Use Case Restrictions:	Abide by the per-subtree licenses documented in the License / Terms of Use section above. In addition, GRAIL must not be used to: (1) train policies for deployment on humanoids in public-facing safety-critical roles (e.g. interacting with vulnerable populations) without independent safety validation; (2) produce or distribute deepfake content of real individuals — the dataset contains no real-person data, so any such use would require off-pipeline data that violates the upstream synthesis constraints; (3) violate the licenses of upstream third-party assets (object meshes, character libraries, motion sources).
Dataset restrictions:	The Principle of Least Privilege (PoLP) is applied. Source assets (RoboCasa-derived 3D objects, synthetic character library, motion-source mocap) are tracked with NSpect IDs in the upstream pipelines. The release pipeline strips path-level provenance from the original cluster filesystems before publication.
Security considerations:	The dataset is composed of pickled trajectories (Python .pkl), MP4 videos, OpenUSD assets, and a CSV manifest. Pickled files execute arbitrary Python on load; users should verify the integrity of downloaded files (HF hashes / commit signatures) and load them inside a trusted environment. The release ships no executable code, no model weights with auto-execute capability, and makes no network calls when loaded. Report security vulnerabilities to NVIDIA here.

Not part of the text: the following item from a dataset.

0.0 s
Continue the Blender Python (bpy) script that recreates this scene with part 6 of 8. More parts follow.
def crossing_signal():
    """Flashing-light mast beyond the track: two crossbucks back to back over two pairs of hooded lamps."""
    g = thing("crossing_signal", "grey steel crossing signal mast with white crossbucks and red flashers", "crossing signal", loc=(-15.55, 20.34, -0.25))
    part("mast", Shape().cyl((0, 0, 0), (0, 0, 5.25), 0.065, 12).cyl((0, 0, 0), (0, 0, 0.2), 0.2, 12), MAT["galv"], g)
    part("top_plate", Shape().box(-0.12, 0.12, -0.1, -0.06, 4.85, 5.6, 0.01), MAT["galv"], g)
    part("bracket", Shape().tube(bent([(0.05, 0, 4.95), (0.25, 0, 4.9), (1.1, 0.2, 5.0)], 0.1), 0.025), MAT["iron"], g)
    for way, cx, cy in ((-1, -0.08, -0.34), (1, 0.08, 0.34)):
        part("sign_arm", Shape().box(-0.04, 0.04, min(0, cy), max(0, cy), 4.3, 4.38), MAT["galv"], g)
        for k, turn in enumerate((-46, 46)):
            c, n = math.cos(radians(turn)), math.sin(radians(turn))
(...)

Responsible AI practices:	GRAIL is designed to advance public research on humanoid loco-manipulation. Users deploying derived policies on physical humanoids are responsible for hardware-side safety review (joint-limit / torque / E-stop / human-proximity safeguards) prior to deployment. NVIDIA encourages developers to implement validation harnesses, sim-to-real gap analysis, and conservative envelope checks in any pipeline that takes a GRAIL-trained policy to hardware.